Gracias a esta primavera lluviosa y fría como un cuerno tengo el cuerpo dolorido. Claro, si en condiciones normales el ser humano es agua en un 70%, con este clima que padecemos, mi proporción acuosa debe de estar en el 125% más o menos. Y las veces que voy a Saldaña, apenas me da tiempo a completar el ciclo de secado.

El caso es que uno de estos días pasados salí de casa lo que se dice hecho una mierda. Tenía el lumbago al pilpil, un dolorcete de cabeza de no te menees -y cuando uno es de perímetro craneal generoso el asunto es serio- y la bisagra de la rodilla izquierda chirriaba de modo alarmante. Tal era mi patético estado que llegué a sospechar que mi media naranja me hubiera dado una somanta de palos aprovechando el sueño profundo, porque no era normal levantarse de la cama tan averiado.

Y así iba yo por la calle, cojitranco, escorado a babor y cefaleico perdido.

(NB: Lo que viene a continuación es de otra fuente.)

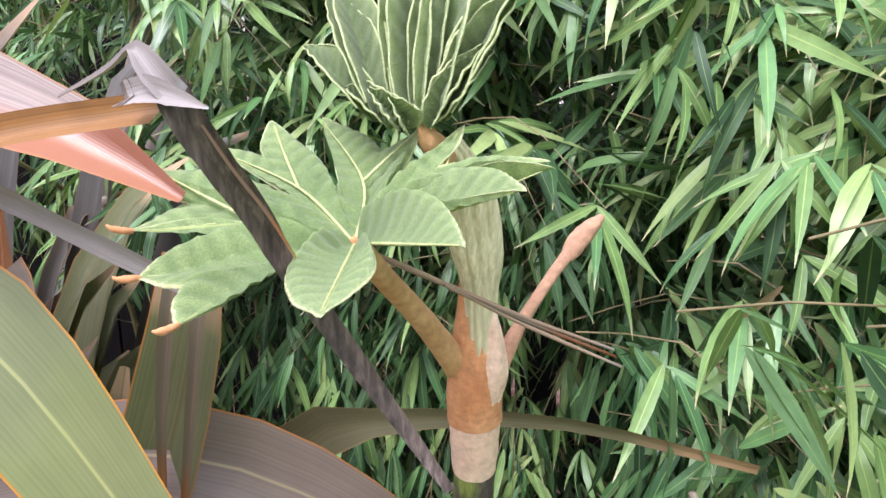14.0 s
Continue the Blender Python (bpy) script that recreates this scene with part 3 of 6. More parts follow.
nt.links.new(c, b.inputs["Base Color"])
bump(nt, b, streak, 0.8, 0.004)
m_scar = surface_mat("leaf_scar", [(0.3, (0.42, 0.33, 0.24)), (0.5, (0.58, 0.48, 0.37)), (0.7, (0.74, 0.66, 0.55))], 60.0, 0.8, 200.0, 0.6, 0.002)
m_fuzz = surface_mat("rusty_felt", [(0.3, (0.50, 0.21, 0.09)), (0.7, (0.66, 0.34, 0.17))], 50.0, 0.95, 320.0, 0.8, 0.001)
m_pale = surface_mat("pale_peach_stem", [(0.3, (0.70, 0.48, 0.36)), (0.7, (0.82, 0.63, 0.50))], 45.0, 0.85, 240.0)
m_sheath = surface_mat("pleated_sheath", [(0.3, (0.48, 0.47, 0.28)), (0.7, (0.70, 0.66, 0.46))], 40.0, 0.8, 160.0, 0.6, 0.001, (5, 5, 0.4))
m_bract = surface_mat("pale_bract", [(0.3, (0.66, 0.58, 0.46)), (0.7, (0.80, 0.72, 0.60))], 50.0, 0.8, 200.0)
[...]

Entonces que encontré con un conocido, que al verme exclamó: «¡Pero qué bien se te ve!». Lo cierto es que hacía mucho tiempo que no me encontraba tan mal y, sin embargo, al parecer, aquello no se manifestaba al exterior. Es algo que me sucede desde siempre, como una innata capacidad para que lo que ocurre en el interior se quede ahí y no aflore, cuando a la mayoría, los problemas y malestares se les dibujan en la cara.

De ahí que desde chavalete la gente me haya contado sus penas, incluso personas desconocidas en un viaje en tren o en una espera en el aeropuerto se han confesado conmigo, pues debo de tener un careto que no sé qué demonios transmite pero que induce a la gente a contarme su vida, aunque sea la primera vez que los veo. Y, además, lo hacen como si uno no tuviera problemas ni preocupaciones porque no se los casca al que le precede en la cola del pan.

No conozco a nadie que no tenga penas, que no pase apuros, que no sufra por las preocupaciones. Y yo igual, aunque no lo parezca, por lo visto.